At the Dallas Independent School District board meeting two weeks ago, the trustees held off on voting yea or nay on Superintendent Michael Hinojosa's plan to open an over-age high school in the 2010-'11 school year. Most agree that, yes, it's probably a very good thing to put, say, college-age high-school students on a separate campus; better that than letting them leave the district without a diploma. Problem is, it's an expensive proposition -- $2 million, a cost district officials had hoped to defray using stimulus money -- and at least one trustee, Bernadette Nutall, would still like to wait-n-see and was this close to killing the thing last month. Right now, according to the district, the fiscal impact on the DISD is still "to be determined."

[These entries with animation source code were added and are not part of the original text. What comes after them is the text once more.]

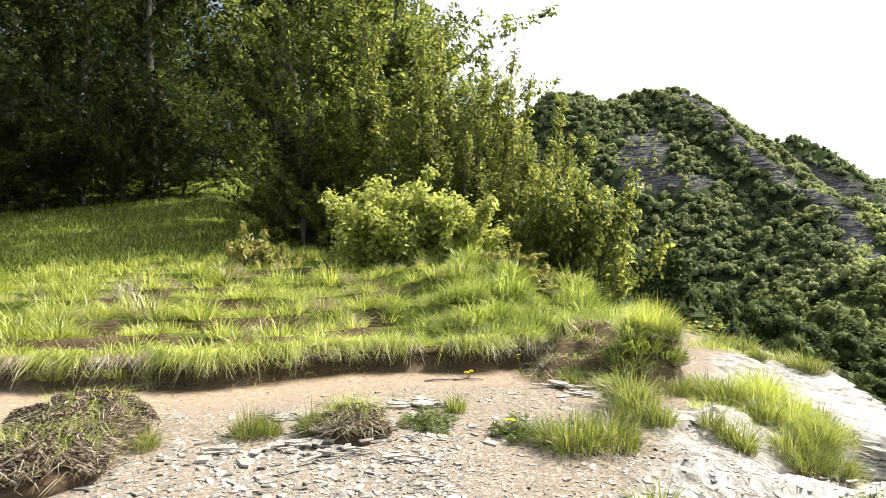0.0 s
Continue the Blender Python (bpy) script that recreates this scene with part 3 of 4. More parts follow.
woodland("summit_woods", 270, 480, -35, 9, 4.0, mid2_trees, M_SUMMIT_SHADED, "green wood on the steep domed summit, shade put into its colour", 6, 5)
woodland("distant_woods", 480, 820, -35, 64, 5.8, small_trees, M_FOREST_HAZY, "continuous green wood on the distant slopes", 3, 8, lambda x, y: ~past_round(x, y))
woodland("farthest_woods", 820, 1300, -5, 64, 8.0, far_trees, M_FOREST_HAZY, "continuous green wood on the round hill beyond the valley", 7, 8, lambda x, y: ~past_round(x, y))
shrubs = [tree_template(170 + i, 2.6, 3.0, 4, 60, 0.42) for i in range(4)]


def ledge_shrubs():
    """Bushes that hold on to the ledges of the bare rock."""
    x, y, rng = scatter(90, 470, -14, 38, 5.5, 58)
    z = land(x, y)
    keep = (bare(x, y, z) > 0.3) & (value_noise(x, y, 14, 59, 2) + 0.8 * rng.rand(len(x)) > 0.25)
    x, y, z = x[keep], y[keep], z[keep]
    n = len(x)
    ob = joined("ledge_shrubs", shrubs, x, y, z - 0.2, 0.5 + 1.3 * rng.rand(n) ** 1.5, rng.rand(n) * 6.28, rng.randint(4, size=n), M_FOREST)
    tagged(ob, "small green bushes on the ledges of the bare rock", "bushes", kind="stuff")


ledge_shrubs()


def undergrowth():
    """Low bushes that hide the ground between the nearest trees of the slope."""
    x, y, rng = scatter(8, 95, -32, 64, 2.5, 61)
    z = land(x, y)
    keep = (bare(x, y, z) < 0.3) & (beyond_rim(x, y) > 3.5)
    x, y, z = x[keep], y[keep], z[keep]
    keep = in_sight(x, y, z, 2)
    x, y, z = x[keep], y[keep], z[keep]
    n = len(x)
    kinds = [tree_template(180 + i, 2.4, 3.2, 4, 110, 0.2, 0.3, 0.25, 3, 6) for i in range(4)]
    ob = joined("undergrowth", kinds, x, y, z - 0.3, 0.6 + 0.8 * rng.rand(n), rng.rand(n) * 6.28, rng.randint(4, size=n), M_SLOPE_SHADED)
    tagged(ob, "low green bushes between the trees of the slope", "bushes", kind="stuff")


undergrowth()

# ---------------------------------------------------------------- helpers for things


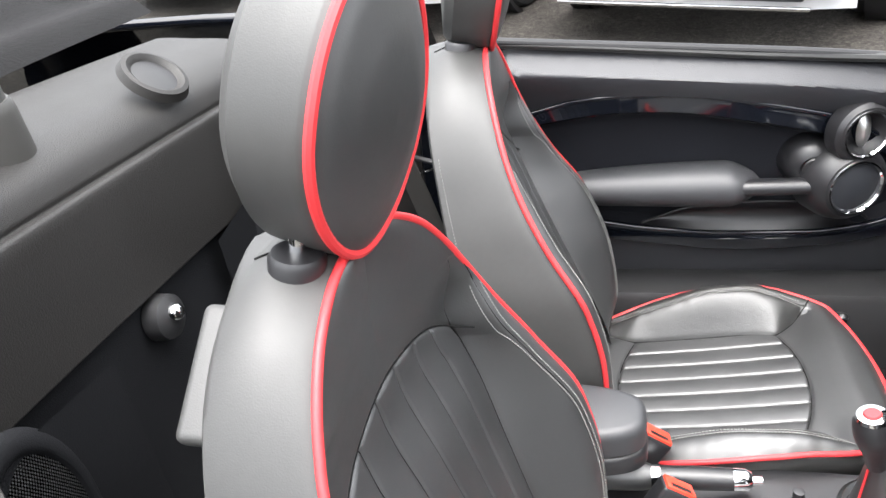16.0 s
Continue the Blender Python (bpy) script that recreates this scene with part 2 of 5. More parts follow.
def sheet(fn, nu, nv, closed_u=False, closed_v=False, thick=0.0):
    """A grid of fn(i/nu, j/nv)."""
    bm = bmesh.new()
    cu, cv = nu + (not closed_u), nv + (not closed_v)
    vs = [[bm.verts.new(fn(i / nu, j / nv)) for j in range(cv)] for i in range(cu)]
    for i in range(nu):
        for j in range(nv):
            q = [vs[i][j], vs[(i + 1) % cu][j], vs[(i + 1) % cu][(j + 1) % cv], vs[i][(j + 1) % cv]]
            if len(set(q)) == 4:
                bm.faces.new(q)
    if thick:
        bmesh.ops.recalc_face_normals(bm, faces=bm.faces)
        bmesh.ops.solidify(bm, geom=bm.faces[:], thickness=thick)
    return bm


def smoothline(pts, n=8, closed=False):
    """Catmull-Rom through pts."""
    p = [Vector(q) for q in pts]
    out, k = [], len(p)
    for i in range(k if closed else k - 1):
        a, b, c, d = ((p[(i - 1) % k], p[i], p[(i + 1) % k], p[(i + 2) % k]) if closed else (p[max(i - 1, 0)], p[i], p[i + 1], p[min(i + 2, k - 1)]))
        for j in range(n):
            t = j / n
            out.append(0.5 * ((2 * b) + (c - a) * t + (2 * a - 5 * b + 4 * c - d) * t * t + (3 * b - a - 3 * c + d) * t ** 3))
    return out if closed else out + [p[-1]]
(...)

Sixteen months after the mammoth Over-age Student Success Task Force first began meeting, the item is yet again on the board's briefing agenda this morning. Per the PowerPoint, should trustees stand with the super on this, the school would open in this coming school year and lead, sooner than later, to the "repurposing" of alternative high schools at Otto M. Fridia in the Cedars and Barbara M. Manns on Ervay. Says the briefing, plans for a "true" alternative high school "geared toward the nontraditional
student" have been delayed by the failure to agree on the over-age campus. Right now, say district officials, they've got 500 students ready to go -- 500 students who'd otherwise find a way to drift out of the district.
Incidentally, Carrollton-Farmers Branch ISD already has a school -- and a well-regarded one at that -- that offers the very same kind of "accelerated courses and flexible scheduling" DISD's trying to agree upon: the Mary Grimes Education Center.